A Glimpse of Robert Coover

by Colin McGowan

Three white dice on a glossy dark table
Laura Gilmore [CC BY-NC-ND 2.0] via Flickr

The 92-year-old novelist Robert Coover likes a breathless, pages-long paragraph, fat with lists and layered metaphor, repetition, contradiction, bluster and refrain, puns, dialect, intricate and seemingly irrelevant detail, lanced with digressions—beginning with an em dash and progressing through thickets of clauses complicated by parentheticals, winnowing and broadening and branching like country roads or vascular systems or, come to think of it, speech and thought—the sense of which can escape you by the time you reach the end of a paragraph, leaving you to decide whether to work back through the grammatical algebra or just give yourself over to the velocity of it.

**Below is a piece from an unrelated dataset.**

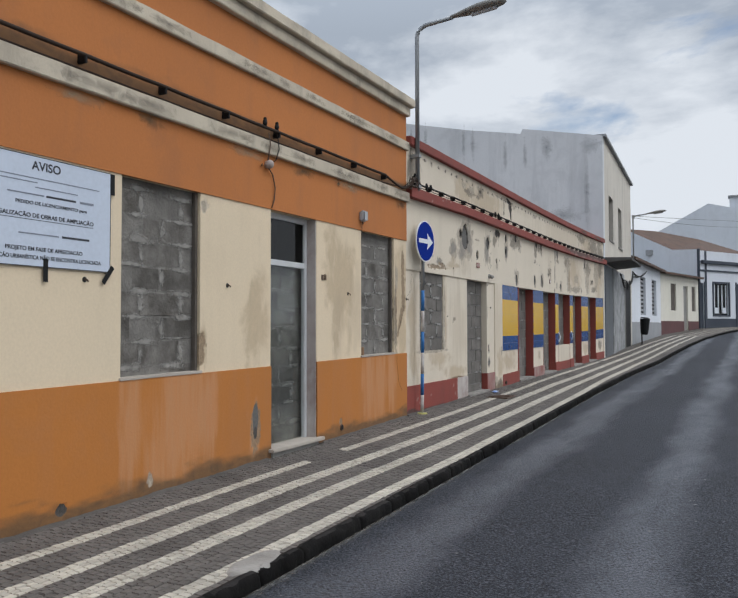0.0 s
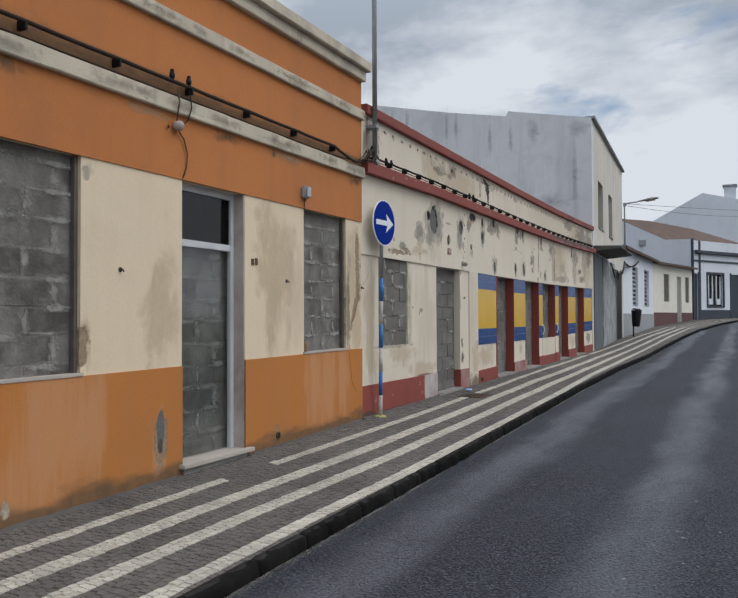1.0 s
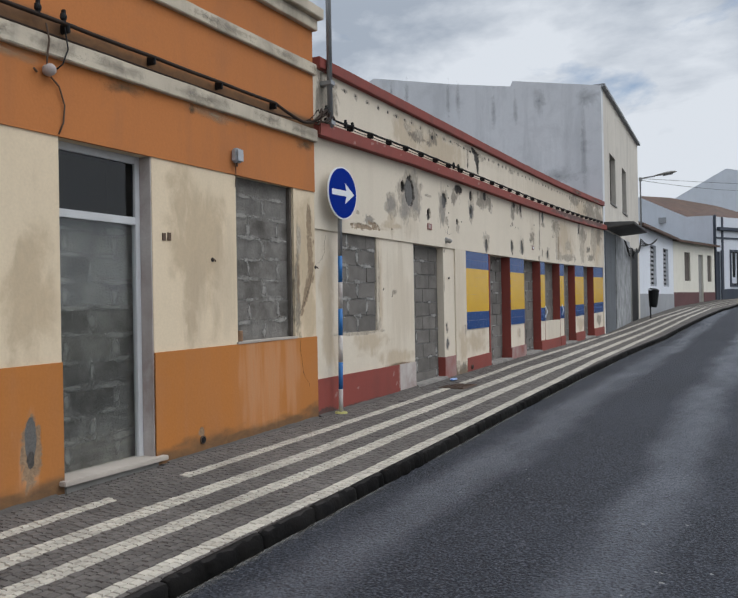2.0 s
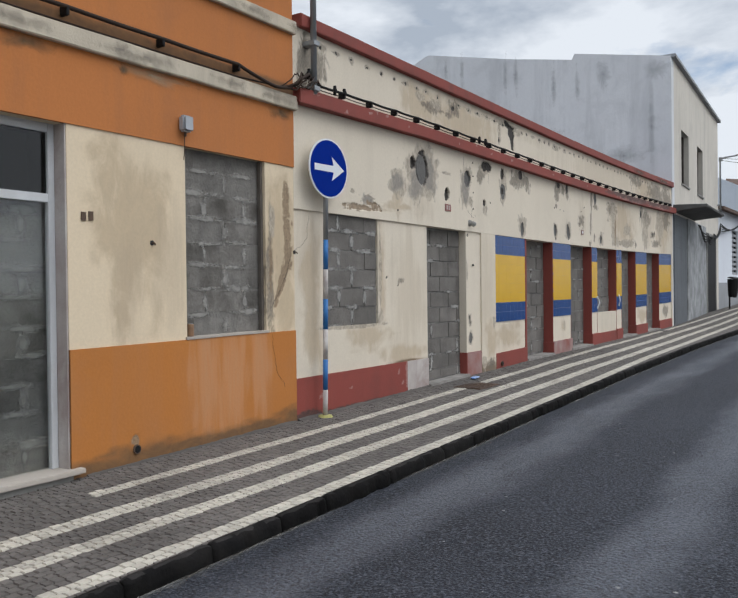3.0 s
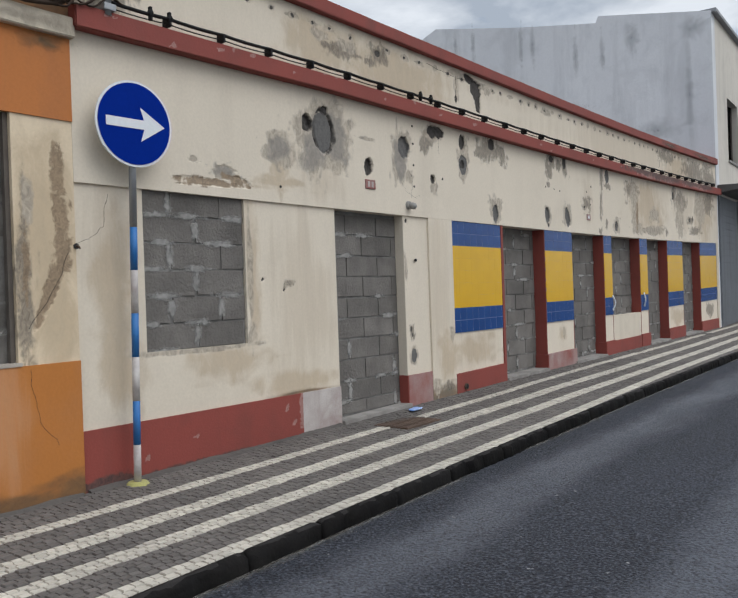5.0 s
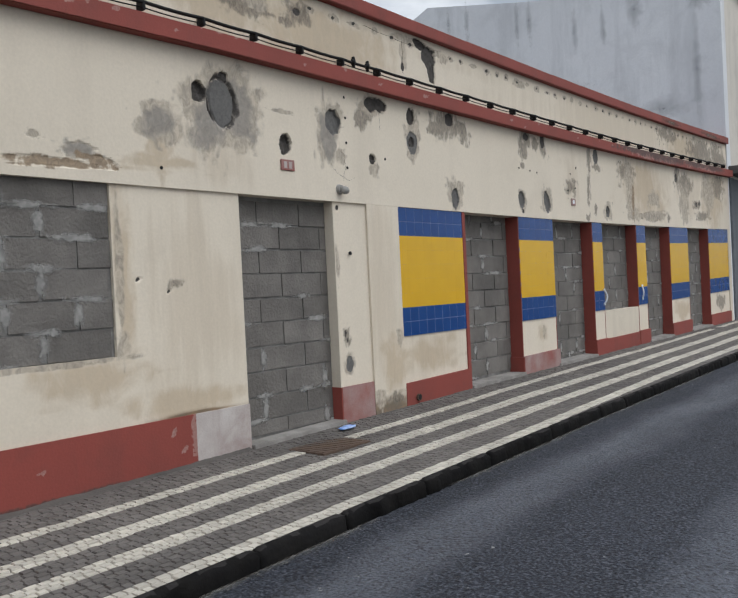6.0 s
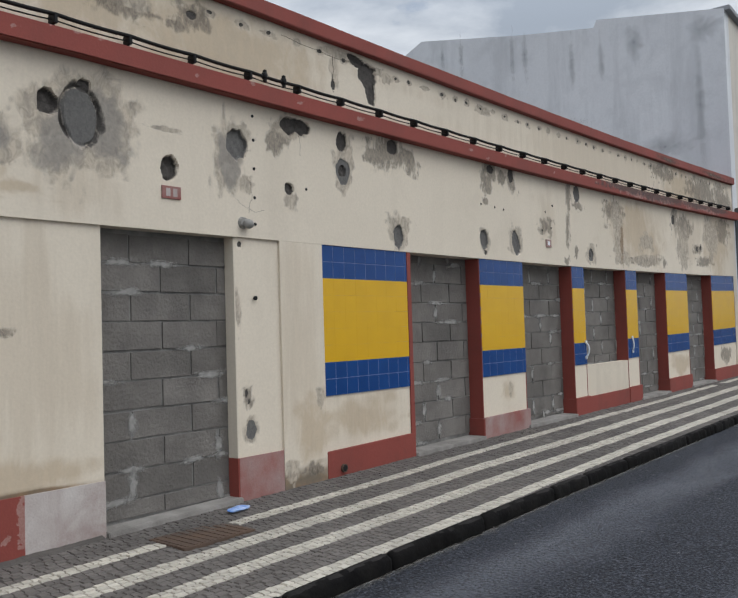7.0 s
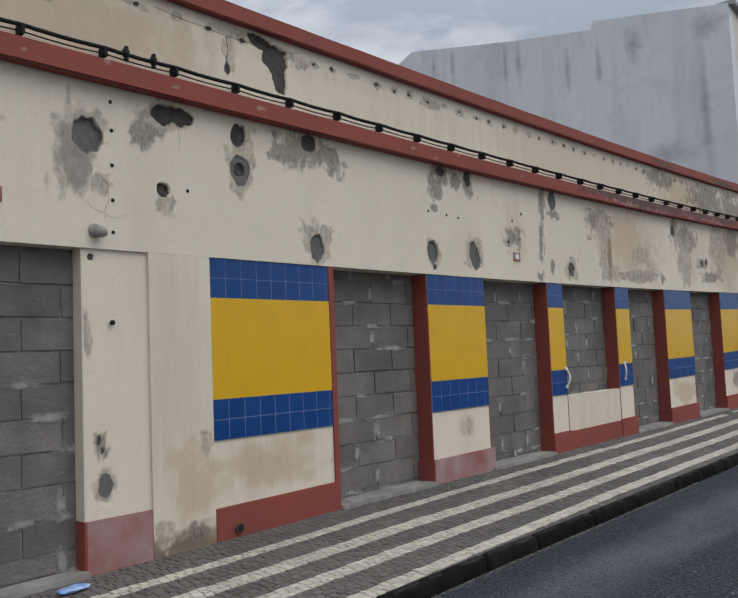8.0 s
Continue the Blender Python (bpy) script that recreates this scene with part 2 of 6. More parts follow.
PLASTIC = surface("grey_plastic", (0.42, 0.44, 0.47), (0.37, 0.39, 0.42), (0.25, 0.24, 0.22), 6.0, 80, 0.5, 0.05, 0.2, 0.3)
# also laid on sheets and plugs that stand in for unlit depth
BLACK = surface("black_plastic_and_voids", (0.008, 0.008, 0.009), (0.012, 0.012, 0.012), (0.025, 0.025, 0.025), 4.0, 60, 0.6, 0.05, 0.2, 0.3, spec=0.2)
RUST = surface("rusted_iron", (0.12, 0.075, 0.05), (0.08, 0.055, 0.042), (0.04, 0.03, 0.025), 6.0, 80, 0.85, 0.4, 0.2, 0.5)
KERB_TOP = surface("paler_kerb_top", (0.034, 0.031, 0.030), (0.019, 0.018, 0.017), (0.011, 0.010, 0.010), 6.0, 40, 0.9, 0.8, 0.0, 0.4, vary="object", spread=(0.8, 1.2), spec=0.06)
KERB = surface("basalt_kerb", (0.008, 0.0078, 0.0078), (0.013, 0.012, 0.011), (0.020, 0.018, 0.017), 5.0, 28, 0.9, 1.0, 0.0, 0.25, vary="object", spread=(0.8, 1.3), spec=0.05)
DARK_SETT = surface("basalt_sett", (0.152, 0.136, 0.124), (0.116, 0.105, 0.097), (0.060, 0.054, 0.049), 1.1, 60, 0.8, 0.5, 0.0, 0.5, vary="object", spread=(0.84, 1.10), spec=0.2)
DARK_SETTS = surface("basalt_setts", (0.152, 0.136, 0.124), (0.116, 0.105, 0.097), (0.060, 0.054, 0.049), 1.1, 60, 0.8, 0.5, 0.0, 0.5, vary="island", spread=(0.84, 1.10), spec=0.2)
WHITE_SETT = surface("limestone_sett", (0.53, 0.49, 0.415), (0.44, 0.405, 0.345), (0.21, 0.19, 0.16), 1.5, 60, 0.8, 0.4, 0.0, 0.5, vary="object", spread=(0.84, 1.10))
WHITE_SETTS = surface("limestone_setts", (0.53, 0.49, 0.415), (0.44, 0.405, 0.345), (0.21, 0.19, 0.16), 1.5, 60, 0.8, 0.4, 0.0, 0.5, vary="island", spread=(0.84, 1.10))
JOINT = surface("sand_and_soil_joint", (0.105, 0.093, 0.083), (0.08, 0.072, 0.065), (0.035, 0.032, 0.029), 2.0, 50, 0.95, 0.6, 0.0, 0.5)
FILLET = surface("crumbly_pale_mortar", (0.32, 0.30, 0.275), (0.21, 0.195, 0.178), (0.09, 0.08, 0.07), 6.0, 45, 0.95, 0.8, 0.0, 0.5)
SILL = surface("marble_sill", (0.47, 0.42, 0.365), (0.40, 0.355, 0.31), (0.24, 0.20, 0.16), 2.5, 60, 0.85, 0.1, 0.2, 0.4)
WOOD_DARK = surface("rotten_brown_frame", (0.10, 0.082, 0.068), (0.15, 0.13, 0.11), (0.05, 0.042, 0.036), 5.0, 60, 0.85, 0.4, 0.5, 0.5)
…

This summer I read John’s Wife, a brutally horny Clinton-era survey of a nameless small town whose citizens whirl in the gravity of the titular John, a real estate developer who handpicks the mayor; operates an airport, a civic center, and several malls; is sucked off in the pilot seat of a plane by a Parisian artist who kills herself, in part, because she can’t have him to herself. The histories and longings of the town’s citizens are delineated in abundant detail, the chapterless and constant narration shifting between the perspectives of thirty-odd characters, but every situation is somehow informed or limited by John’s power. As for John’s Wife, who is never named, everybody wants to be or sleep with or kill her.

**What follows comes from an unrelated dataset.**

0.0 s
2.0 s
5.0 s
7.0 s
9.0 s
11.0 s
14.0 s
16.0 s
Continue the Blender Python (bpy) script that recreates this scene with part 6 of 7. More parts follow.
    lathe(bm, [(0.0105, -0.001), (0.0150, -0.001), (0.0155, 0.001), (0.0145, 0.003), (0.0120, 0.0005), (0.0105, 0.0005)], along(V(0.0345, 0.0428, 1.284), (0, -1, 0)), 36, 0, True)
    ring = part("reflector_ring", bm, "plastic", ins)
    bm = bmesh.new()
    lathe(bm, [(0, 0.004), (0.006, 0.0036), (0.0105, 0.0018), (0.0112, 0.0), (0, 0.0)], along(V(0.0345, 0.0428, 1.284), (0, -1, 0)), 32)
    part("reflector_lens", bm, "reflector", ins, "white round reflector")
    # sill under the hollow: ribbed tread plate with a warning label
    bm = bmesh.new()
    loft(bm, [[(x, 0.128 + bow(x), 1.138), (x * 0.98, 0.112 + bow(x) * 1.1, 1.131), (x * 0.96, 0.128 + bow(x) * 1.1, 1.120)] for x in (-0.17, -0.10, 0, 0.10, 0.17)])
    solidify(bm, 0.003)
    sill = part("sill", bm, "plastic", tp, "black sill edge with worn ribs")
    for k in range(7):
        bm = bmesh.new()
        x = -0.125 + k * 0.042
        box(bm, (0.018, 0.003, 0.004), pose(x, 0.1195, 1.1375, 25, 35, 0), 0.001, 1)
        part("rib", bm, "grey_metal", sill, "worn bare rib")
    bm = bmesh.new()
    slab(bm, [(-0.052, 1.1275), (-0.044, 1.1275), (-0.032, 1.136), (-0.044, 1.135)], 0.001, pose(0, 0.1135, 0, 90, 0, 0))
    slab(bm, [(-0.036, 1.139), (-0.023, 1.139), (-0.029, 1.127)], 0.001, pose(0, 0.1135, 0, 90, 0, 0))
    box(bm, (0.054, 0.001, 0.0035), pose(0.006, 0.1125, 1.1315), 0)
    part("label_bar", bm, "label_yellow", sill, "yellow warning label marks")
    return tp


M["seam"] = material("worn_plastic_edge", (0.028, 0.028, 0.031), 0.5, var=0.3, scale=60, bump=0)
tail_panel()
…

It’s not what I’d call pleasure reading, but Coover’s prose has almost pharmaceutical effects on my mind. “The Creep’s mother, also Jennifer’s and little Zoe’s, once known as Trixie the go-go dancer and now as Beatrice, the preacher’s wife, had arrived at that party straight from church choir practice, feeling exhilarated.” Descriptions like this one are both helpful and exhausting. They’re also Coover’s way of tracing the fissures in the maybe-not-so-unified whole of an individual, in a maybe-not-so-unified town.